A quantum well designed to detect infrared (IR) light is called a quantum well infrared photodetector (QWIP). QWIPs operate by photo-excitation of electrons between a ground state and an excited state of its quantum wells. In more detail, a quantum well absorbs IR photons. This absorption of IR photons photo-excite electrons from the ground state to the excited state of each quantum well. The excited states of the quantum wells making up a QWIP are close to or within an energy transport band (sometimes referred to as the continuum or a miniband). A voltage externally applied to the QWIP operates to sweep out the photo-excited electrons from the quantum wells, thereby producing a photocurrent in the continuum.
Quantum wells are grown in a crystal structure. In general, layers of two different, high-bandgap semiconductor materials are alternately grown. The bandgap discontinuity of the two semiconducting materials creates quantized sub-bands in the wells associated with conduction bands. Only photons having energies corresponding to the energy separation between the ground and excited states are absorbed. This is why a QWIP has such a sharply defined absorption spectrum.

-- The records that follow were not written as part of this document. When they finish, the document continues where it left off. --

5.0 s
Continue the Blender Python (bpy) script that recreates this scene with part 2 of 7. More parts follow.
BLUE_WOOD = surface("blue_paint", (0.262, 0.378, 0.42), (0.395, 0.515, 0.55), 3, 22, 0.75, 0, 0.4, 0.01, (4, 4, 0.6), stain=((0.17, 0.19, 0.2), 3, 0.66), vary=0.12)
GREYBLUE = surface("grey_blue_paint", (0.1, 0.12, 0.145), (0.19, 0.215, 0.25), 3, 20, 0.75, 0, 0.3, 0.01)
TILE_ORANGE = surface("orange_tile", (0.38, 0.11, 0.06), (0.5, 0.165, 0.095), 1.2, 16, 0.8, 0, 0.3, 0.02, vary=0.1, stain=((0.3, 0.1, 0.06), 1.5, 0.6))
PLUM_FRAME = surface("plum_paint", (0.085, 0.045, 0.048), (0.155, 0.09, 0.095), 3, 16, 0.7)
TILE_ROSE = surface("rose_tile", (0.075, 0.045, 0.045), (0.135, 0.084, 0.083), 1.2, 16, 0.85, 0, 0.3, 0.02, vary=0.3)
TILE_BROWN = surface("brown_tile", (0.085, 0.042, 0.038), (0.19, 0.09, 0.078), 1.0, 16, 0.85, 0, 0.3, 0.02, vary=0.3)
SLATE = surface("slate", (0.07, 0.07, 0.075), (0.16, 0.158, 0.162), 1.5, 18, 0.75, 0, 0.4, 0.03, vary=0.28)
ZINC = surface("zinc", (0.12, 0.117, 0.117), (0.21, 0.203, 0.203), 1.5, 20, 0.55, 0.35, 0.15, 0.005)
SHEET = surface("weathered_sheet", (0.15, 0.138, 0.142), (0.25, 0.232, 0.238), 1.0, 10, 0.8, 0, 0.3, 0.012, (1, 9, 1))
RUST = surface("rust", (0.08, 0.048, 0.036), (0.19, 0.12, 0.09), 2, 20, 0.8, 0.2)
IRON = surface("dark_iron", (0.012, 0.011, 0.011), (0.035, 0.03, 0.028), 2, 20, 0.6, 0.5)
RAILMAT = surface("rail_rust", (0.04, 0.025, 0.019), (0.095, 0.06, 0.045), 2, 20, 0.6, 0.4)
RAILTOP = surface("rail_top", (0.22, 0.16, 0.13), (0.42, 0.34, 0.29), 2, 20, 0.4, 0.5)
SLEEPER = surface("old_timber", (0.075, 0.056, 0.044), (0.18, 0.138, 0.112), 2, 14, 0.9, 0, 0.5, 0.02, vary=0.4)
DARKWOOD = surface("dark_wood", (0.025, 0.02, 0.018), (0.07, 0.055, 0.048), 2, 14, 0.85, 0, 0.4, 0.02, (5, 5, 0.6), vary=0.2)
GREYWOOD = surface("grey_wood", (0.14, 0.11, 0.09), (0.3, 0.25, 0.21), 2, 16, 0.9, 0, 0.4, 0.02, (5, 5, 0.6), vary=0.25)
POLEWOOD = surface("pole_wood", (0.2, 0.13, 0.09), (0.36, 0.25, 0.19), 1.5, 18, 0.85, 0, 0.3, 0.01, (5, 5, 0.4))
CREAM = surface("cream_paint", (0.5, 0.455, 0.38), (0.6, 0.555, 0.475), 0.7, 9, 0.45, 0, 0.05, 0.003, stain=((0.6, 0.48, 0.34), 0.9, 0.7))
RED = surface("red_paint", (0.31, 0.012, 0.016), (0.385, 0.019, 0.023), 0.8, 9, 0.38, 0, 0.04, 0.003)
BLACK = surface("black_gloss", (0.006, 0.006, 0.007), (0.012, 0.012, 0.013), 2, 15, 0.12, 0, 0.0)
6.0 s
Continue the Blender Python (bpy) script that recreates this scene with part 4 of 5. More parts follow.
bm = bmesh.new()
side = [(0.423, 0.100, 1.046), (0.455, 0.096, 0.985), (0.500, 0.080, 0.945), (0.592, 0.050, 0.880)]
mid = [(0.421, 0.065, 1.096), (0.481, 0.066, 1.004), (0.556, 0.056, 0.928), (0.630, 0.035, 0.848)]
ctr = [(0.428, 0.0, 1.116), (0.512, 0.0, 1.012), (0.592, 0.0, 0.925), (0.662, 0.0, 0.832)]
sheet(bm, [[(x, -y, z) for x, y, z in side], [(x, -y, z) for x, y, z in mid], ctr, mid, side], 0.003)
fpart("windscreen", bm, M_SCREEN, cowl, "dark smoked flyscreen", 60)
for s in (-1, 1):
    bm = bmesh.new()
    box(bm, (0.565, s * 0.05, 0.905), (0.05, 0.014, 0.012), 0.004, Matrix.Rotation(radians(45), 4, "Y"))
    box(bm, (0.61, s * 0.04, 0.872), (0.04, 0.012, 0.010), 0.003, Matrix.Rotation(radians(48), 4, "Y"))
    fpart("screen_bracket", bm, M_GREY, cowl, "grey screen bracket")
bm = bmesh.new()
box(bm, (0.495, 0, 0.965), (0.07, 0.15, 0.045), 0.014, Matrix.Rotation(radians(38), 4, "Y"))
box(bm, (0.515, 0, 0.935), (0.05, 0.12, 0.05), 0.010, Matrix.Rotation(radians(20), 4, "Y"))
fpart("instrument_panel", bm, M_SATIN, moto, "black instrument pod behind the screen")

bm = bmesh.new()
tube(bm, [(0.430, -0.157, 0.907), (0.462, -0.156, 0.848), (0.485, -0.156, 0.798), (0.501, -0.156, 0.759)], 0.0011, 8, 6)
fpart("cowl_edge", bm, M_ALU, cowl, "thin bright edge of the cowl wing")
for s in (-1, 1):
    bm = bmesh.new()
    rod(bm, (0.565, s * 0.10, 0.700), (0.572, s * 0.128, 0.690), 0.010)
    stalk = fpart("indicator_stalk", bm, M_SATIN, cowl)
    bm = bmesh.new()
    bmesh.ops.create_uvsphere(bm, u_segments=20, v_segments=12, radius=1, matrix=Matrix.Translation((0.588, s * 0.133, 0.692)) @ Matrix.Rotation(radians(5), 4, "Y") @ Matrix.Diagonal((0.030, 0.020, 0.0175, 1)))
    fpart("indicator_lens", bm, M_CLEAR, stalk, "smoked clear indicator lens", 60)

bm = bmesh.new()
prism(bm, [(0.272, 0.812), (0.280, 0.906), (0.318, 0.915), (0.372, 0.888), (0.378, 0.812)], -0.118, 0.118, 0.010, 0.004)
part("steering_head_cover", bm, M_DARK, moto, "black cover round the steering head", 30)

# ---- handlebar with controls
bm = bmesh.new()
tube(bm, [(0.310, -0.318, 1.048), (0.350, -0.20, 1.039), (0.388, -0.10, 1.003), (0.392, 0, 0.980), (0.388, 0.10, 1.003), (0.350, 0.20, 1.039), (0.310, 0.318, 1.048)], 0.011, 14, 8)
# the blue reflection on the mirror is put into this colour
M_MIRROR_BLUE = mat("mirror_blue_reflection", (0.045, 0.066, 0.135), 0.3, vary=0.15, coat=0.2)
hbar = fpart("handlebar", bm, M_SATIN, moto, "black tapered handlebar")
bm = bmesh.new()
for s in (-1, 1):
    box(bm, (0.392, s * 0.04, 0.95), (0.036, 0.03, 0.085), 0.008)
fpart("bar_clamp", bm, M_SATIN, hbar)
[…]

Note that each well can be shaped to detect a particular wavelength, and so that it holds the ground state near the well bottom, and the excited state near the well top.
FIG. 1 illustrates the conduction-band of a typical QWIP structure and its field distribution. As can be seen, the structure includes a GaAs emitter contact, a stack of quantum well and barrier layers, and a GaAs collector contact. A voltage is applied across the structure, with a ground state near the well bottoms, and an excited state near the well tops. In the stack area, electrons are generated because of light absorption by the wells. Electrons are also present at the emitter area, because it is a doped contact layer. However, there is no photo absorption at the emitter, as there are no quantum wells there. Thus, the only electrons that come from the emitter into the stack are dark electrons, often referred to as dark current.

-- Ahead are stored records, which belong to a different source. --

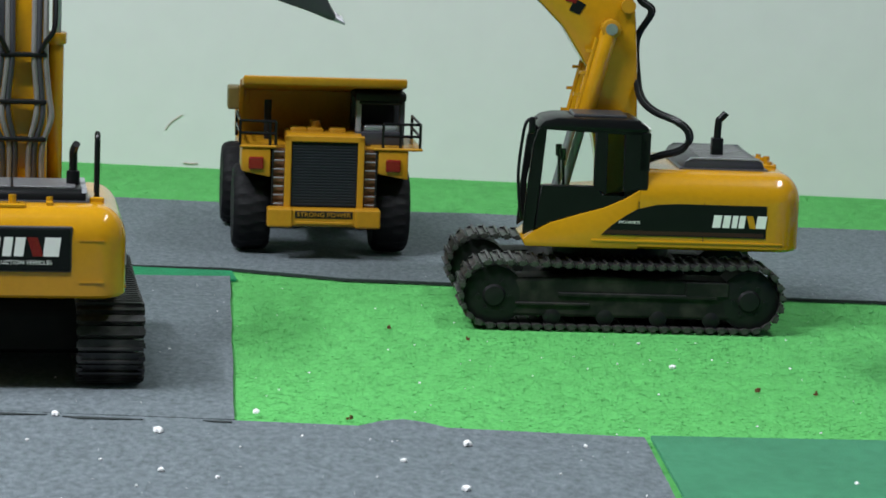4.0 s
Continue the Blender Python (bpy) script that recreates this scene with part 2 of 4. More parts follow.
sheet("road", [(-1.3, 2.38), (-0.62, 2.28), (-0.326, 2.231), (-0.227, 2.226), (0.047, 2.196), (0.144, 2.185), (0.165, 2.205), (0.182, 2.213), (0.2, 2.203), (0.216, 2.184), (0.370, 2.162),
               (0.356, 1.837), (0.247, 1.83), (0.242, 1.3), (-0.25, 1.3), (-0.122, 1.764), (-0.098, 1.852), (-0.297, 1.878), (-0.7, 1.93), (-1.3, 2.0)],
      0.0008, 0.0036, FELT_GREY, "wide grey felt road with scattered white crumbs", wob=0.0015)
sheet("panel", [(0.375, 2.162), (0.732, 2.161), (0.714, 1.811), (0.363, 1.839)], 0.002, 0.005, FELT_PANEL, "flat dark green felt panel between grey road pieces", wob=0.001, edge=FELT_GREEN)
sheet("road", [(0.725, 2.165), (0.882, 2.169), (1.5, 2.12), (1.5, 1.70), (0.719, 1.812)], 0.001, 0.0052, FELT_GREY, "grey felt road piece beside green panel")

GLASS = bpy.data.materials.new("clear_plastic_pane")
GLASS.use_nodes = True
_n, _l = GLASS.node_tree.nodes, GLASS.node_tree.links
_n.remove(_n["Principled BSDF"])
_clear, _gloss, _mix, _fres = _n.new("ShaderNodeBsdfTransparent"), _n.new("ShaderNodeBsdfGlossy"), _n.new("ShaderNodeMixShader"), _n.new("ShaderNodeFresnel")
_clear.inputs["Color"].default_value = (0.95, 0.97, 0.97, 1)
_gloss.inputs["Roughness"].default_value = 0.05
_fres.inputs["IOR"].default_value = 1.25
_l.new(_fres.outputs[0], _mix.inputs["Fac"])
_l.new(_clear.outputs[0], _mix.inputs[1])
_l.new(_gloss.outputs[0], _mix.inputs[2])
_l.new(_mix.outputs[0], _n["Material Output"].inputs["Surface"])
SMOKED = GLASS.copy()
SMOKED.name = "smoked_plastic_pane"
for _k in SMOKED.node_tree.nodes:
    if _k.bl_idname == "ShaderNodeBsdfTransparent":
        _k.inputs["Color"].default_value = (0.66, 0.64, 0.6, 1)

# mostly clear plastic, slightly milky to stand in for reflections on the pane
HAZY = GLASS.copy()
HAZY.name = "clear_plastic_reflection_haze"
_n, _l = HAZY.node_tree.nodes, HAZY.node_tree.links
_milk, _blend, _spot, _range = _n.new("ShaderNodeBsdfDiffuse"), _n.new("ShaderNodeMixShader"), _n.new("ShaderNodeTexNoise"), _n.new("ShaderNodeMapRange")
_milk.inputs["Color"].default_value = (0.42, 0.45, 0.48, 1)
_spot.inputs["Scale"].default_value, _spot.inputs["Detail"].default_value = 28, 5
_range.inputs["To Min"].default_value, _range.inputs["To Max"].default_value = 0.0, 0.28
_l.new(_spot.outputs["Fac"], _range.inputs["Value"])
_l.new(_range.outputs[0], _blend.inputs["Fac"])
for _k in list(_n):
    if _k.bl_idname == "ShaderNodeMixShader" and _k != _blend:
        _l.new(_k.outputs[0], _blend.inputs[1])
_l.new(_milk.outputs[0], _blend.inputs[2])
_l.new(_blend.outputs[0], _n["Material Output"].inputs["Surface"])


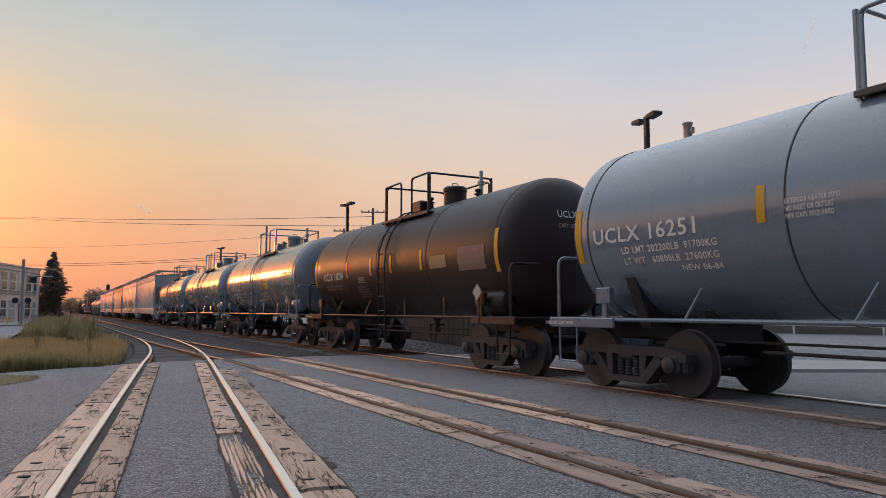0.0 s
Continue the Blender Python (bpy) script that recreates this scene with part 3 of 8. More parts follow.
def bars(parent, place, y0, z0, w, lines, pitch, material="white", rnd=None, name="small_print"):
    """Print too small to read: plain bars, line under line."""
    rnd = rnd or random.Random(lines * 7 + int(w * 10))
    V, F = [], []
    for k in range(lines):
        x = 0.0
        end = w * rnd.uniform(0.7, 1.0)
        while x < end:
            d = min(rnd.uniform(0.08, 0.35) * w, end - x)
            n = len(V)
            z = -k * pitch
            V += [(x, z), (x + d, z), (x + d, z + pitch * 0.55), (x, z + pitch * 0.55)]
            F.append((n, n + 1, n + 2, n + 3))
            x += d + pitch * 0.4
    return part(name, decal(V, F, place, y0, z0, name), material, parent)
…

Because there is no photocurrent generation to cause the electrons to flow from the emitter into the stack, other mechanisms must be used. In particular, the emitter electrons are provided to the stack by one of thermionic emission, tunneling, and thermally-assisted tunneling. Ideally, the field distribution across the device is uniform, as indicated by the constant slope from the emitter to the collector. In actuality, however, the current generated by thermionic emission, tunneling, or thermally-assisted tunneling is substantially smaller than the photocurrent generated by the wells. As such, the actual field distribution is not constant, but effectively adjusts itself to satisfy the requirements for a constant current flow through the device.
In more detail, the actual field distribution (shown as dashed line in FIG. 1) includes a high resistance junction between the emitter and the stack, where most of the device voltage is distributed, as indicated by the dashed line having the steeper slope. This high resistance point is sometimes referred to as the high field domain. The remainder of the voltage is distributed across the relatively lower resistance stack of the QWIP, as indicated by the dashed line having the less steep slope. In accordance with Ohms' Law, therefore, the current flow through the device remains constant, but only at the cost of a non-uniform field distribution.
One adverse consequence of the non-uniform field distribution is the dielectric relaxation effect, particularly in low temperature and low background conditions. More specifically, as a photo-excited electron is swept from a quantum well, it leaves a hole behind referred to as a space charge buildup. In low-background conditions, the high resistance of the high field domain causes delay in refilling the space charge buildup. In this sense, the resistive high field domain and the space charge build up operate to form an RC time constant. This RC time constant results in slow response times. For example, conventional QWIP designs having a large RC time-constant are associated with slow image glow build-up as well as slow image glow fade-out (or image persistence). In addition, such slow response times may render narrow light pulses undetectable by the QWIP.
One QWIP structure designed to overcome this problem separates the quantum wells in the structure using thin barriers, which creates a miniband due to a large overlap of subband wavefunctions. The holes or space charge buildup of depleted wells are quickly refilled with electrons by way of sequential resonant tunneling from the emitter contact layer. In addition, and similar to block impurity band detectors, a thick impurity free blocking barrier is placed between the active well region and the collector contact layer to suppress the dark current of the device. Although such a configuration solves the dielectric relaxation problem, peak sensitivity is weaker and the spectral response is significantly broadened. Such results can be highly undesirable.
What is needed, therefore, is a QWIP design that effectively eliminates or otherwise reduces the dielectric relaxation effect.